Upgrading from Ubuntu 10.04 (Lucid) to 12.04 (Precise)

Many people's transition from one LTS version of Ubuntu to another went fine. While mine didn't, and I'm happily running clean installs on three computers I use regularly now, I did find some oddities on my Acer Aspire 5517 laptop.


May 22, 2012

My laptop is a couple years old, but the battery is still good, the screen is plenty big enough, and it's the computer I use most often.   After years of Ubuntu, I went back to Fedora a couple of weeks before Christmas.  Knowing that the newer desktops were radically different, I grabbed that ( to get used to GNOME3 ) and stuck an early Ubuntu 12.04 on a desktop for my wife to get familiar with.
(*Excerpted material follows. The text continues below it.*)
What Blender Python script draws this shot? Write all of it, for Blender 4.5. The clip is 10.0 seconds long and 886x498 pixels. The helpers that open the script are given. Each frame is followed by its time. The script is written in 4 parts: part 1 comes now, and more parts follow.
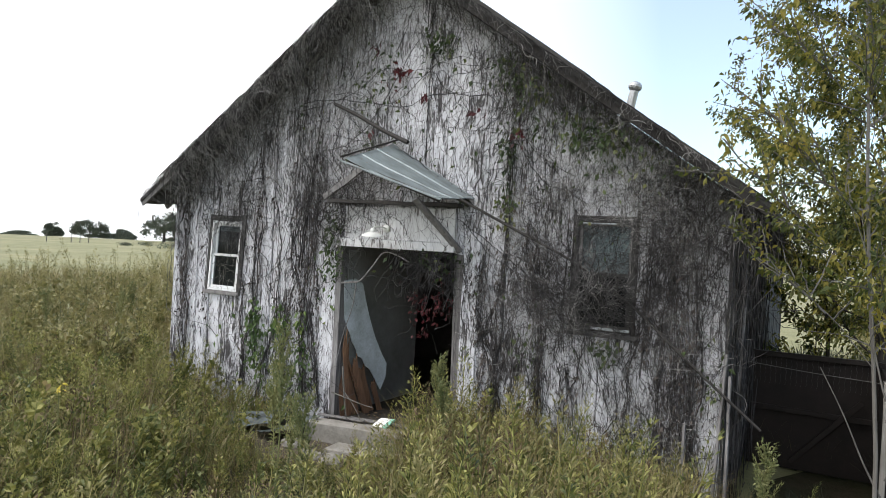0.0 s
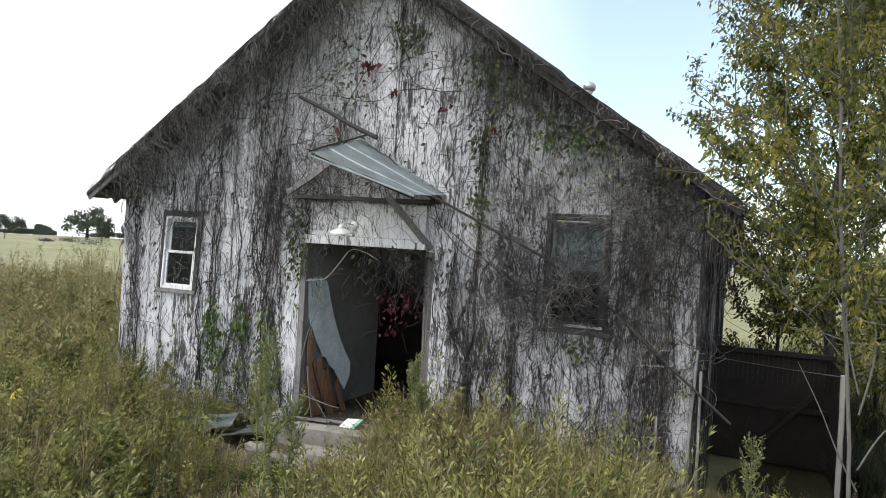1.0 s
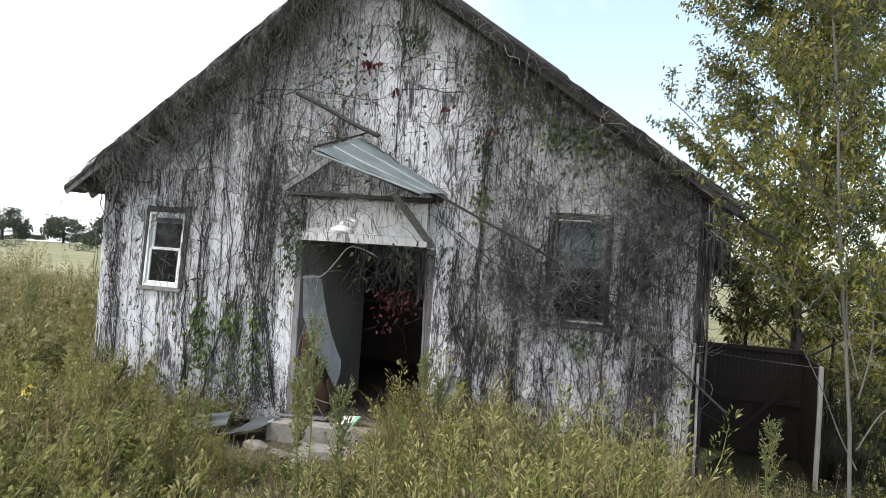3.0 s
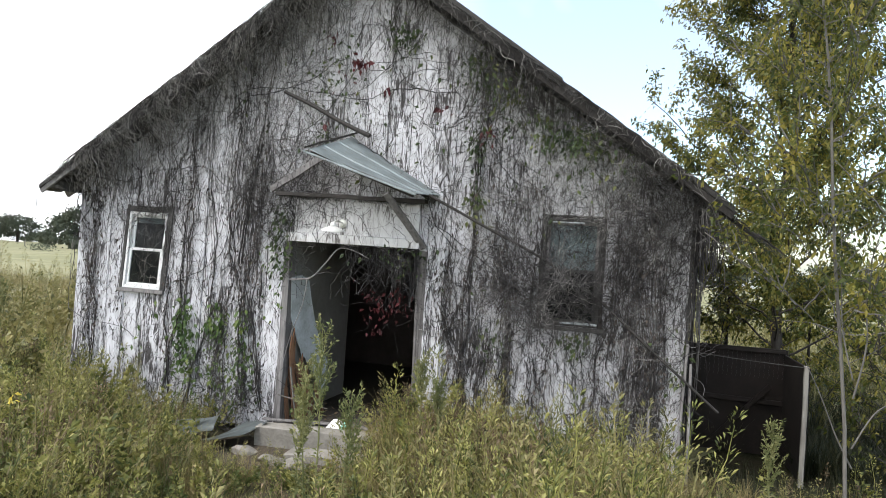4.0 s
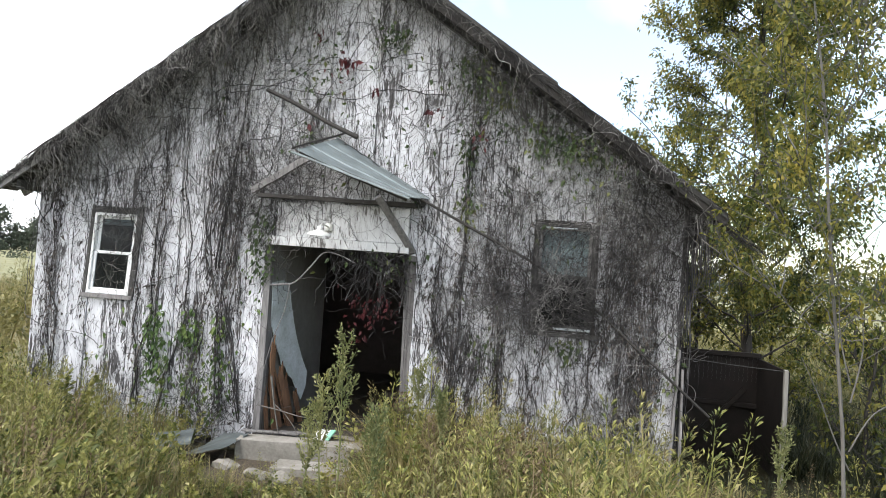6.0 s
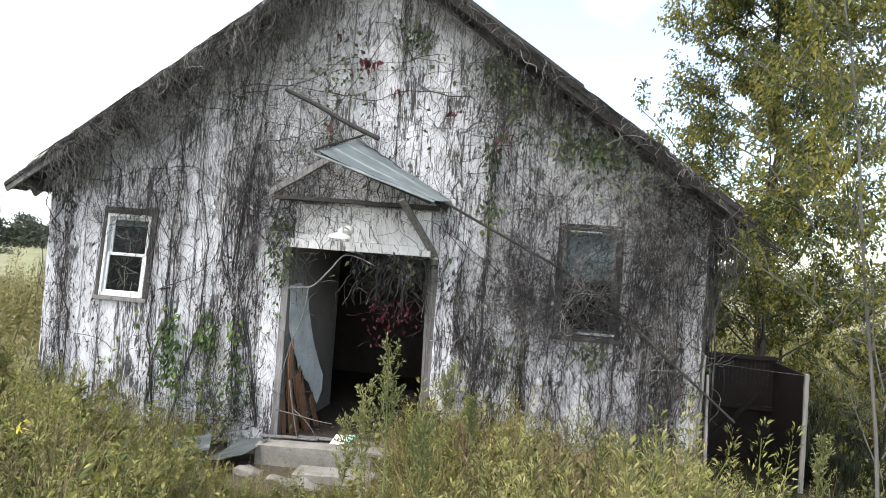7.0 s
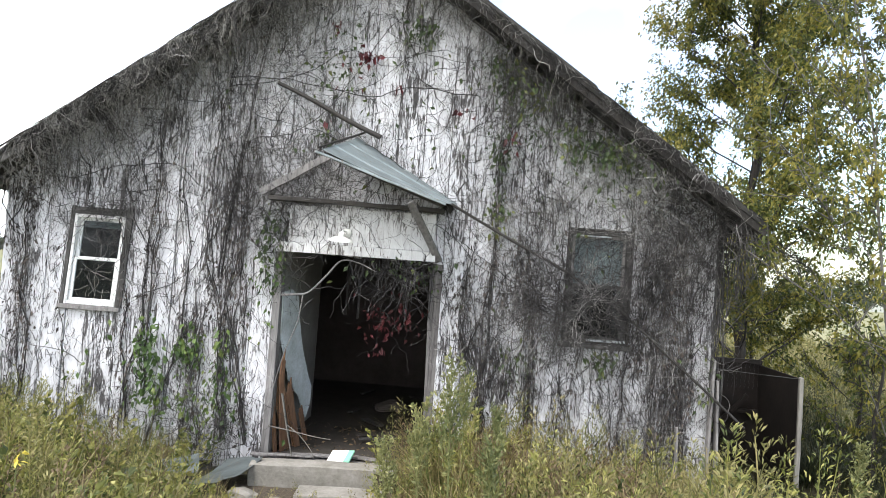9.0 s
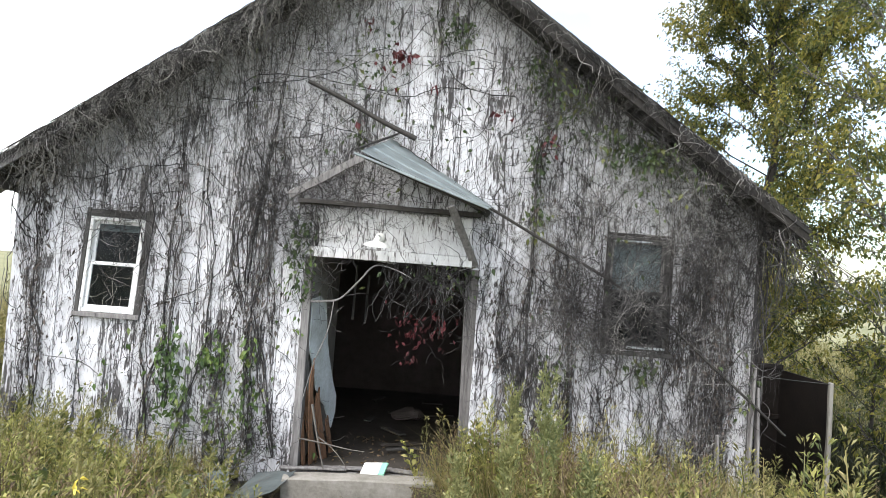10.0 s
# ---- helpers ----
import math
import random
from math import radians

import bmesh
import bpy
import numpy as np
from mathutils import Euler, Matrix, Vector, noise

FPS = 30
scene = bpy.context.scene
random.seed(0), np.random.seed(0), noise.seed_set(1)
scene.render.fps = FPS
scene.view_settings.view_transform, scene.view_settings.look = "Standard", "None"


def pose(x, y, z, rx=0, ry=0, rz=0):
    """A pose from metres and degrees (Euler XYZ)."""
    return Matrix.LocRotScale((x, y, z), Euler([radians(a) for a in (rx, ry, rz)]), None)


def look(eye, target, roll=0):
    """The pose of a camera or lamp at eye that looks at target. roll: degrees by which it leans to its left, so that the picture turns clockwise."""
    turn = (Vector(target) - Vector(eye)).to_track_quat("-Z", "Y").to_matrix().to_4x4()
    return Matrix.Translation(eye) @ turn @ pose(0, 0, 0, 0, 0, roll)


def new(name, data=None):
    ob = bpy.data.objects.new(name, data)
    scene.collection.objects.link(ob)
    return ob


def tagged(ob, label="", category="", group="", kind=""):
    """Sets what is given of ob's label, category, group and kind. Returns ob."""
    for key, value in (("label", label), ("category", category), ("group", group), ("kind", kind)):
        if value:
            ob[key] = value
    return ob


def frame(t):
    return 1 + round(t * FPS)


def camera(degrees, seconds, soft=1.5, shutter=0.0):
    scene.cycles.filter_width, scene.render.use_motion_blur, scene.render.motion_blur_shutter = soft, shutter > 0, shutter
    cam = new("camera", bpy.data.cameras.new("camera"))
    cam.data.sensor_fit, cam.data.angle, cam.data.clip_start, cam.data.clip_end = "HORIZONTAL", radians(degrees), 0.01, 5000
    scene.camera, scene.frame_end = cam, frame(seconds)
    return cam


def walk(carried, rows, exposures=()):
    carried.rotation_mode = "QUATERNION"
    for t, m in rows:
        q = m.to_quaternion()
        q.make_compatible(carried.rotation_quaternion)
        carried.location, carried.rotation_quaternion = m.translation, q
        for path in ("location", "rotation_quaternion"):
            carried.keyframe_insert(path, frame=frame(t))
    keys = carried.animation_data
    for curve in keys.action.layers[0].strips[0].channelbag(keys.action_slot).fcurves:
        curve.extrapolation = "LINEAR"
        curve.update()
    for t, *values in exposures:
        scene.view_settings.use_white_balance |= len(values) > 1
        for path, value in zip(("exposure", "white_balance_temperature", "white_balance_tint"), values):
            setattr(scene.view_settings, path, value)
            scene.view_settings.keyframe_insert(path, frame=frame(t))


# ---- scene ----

Neither of us could make the transition.  Perhaps we're just old and set in our ways, but the new method doesn't do it for us.  Xfce seems pretty similar, if you set it up right, so I figured that when 12.04 came out "for real" I'd stick Xubuntu on.  It's working fine at this point (late May, 2012) but I did have an odd experience on my laptop.

I didn't end up getting a clean install.  I put a later beta 12.04 iso that I'd downloaded a few weeks before the official launch and just updated it.  I then installed the xubuntu-desktop package, and the Desktop computer (the one my wife and I both use) was fine.  My laptop seemed to operate fine with Unity, but I hate Unity; I dislike Unity even more than I dislike trackpads, and that's saying something. 

So when I threw xubuntu-desktop on the laptop, I noticed something weird.  One morning before going to work, I'd shut the lid.  But by the time I went to fire it up on my lunch break at work, it was dead.  For some reason it wouldn't sleep any more.  I booted back to Unity, and tested, and it worked fine.  The prospect of my laptop either running a crappy desktop or having a dying battery all the time was not one I looked forward to. 

I also noticed that the screen brightness was always full tilt unless I manually adjusted it, and my changes were not persistent after a reboot.  That didn't seem to matter WHAT desktop I used (and I'd also thrown on LXDE and KDE at some point) — they were all equally wonky.  On top of this, removing Lubuntu didn't get rid of the Lubuntu splash screen I saw while the laptop booted.  Nor did getting rid of KDE remove the KDE looking login screen.

I'm happy to say that a FRESH CLEAN install of Xubuntu behaves as I'd hoped it would.  The laptop sleeps when I shut the lid, the screen is as dim as I left it before a reboot, and my desktop environment does not suck.  I'm a very happy camper.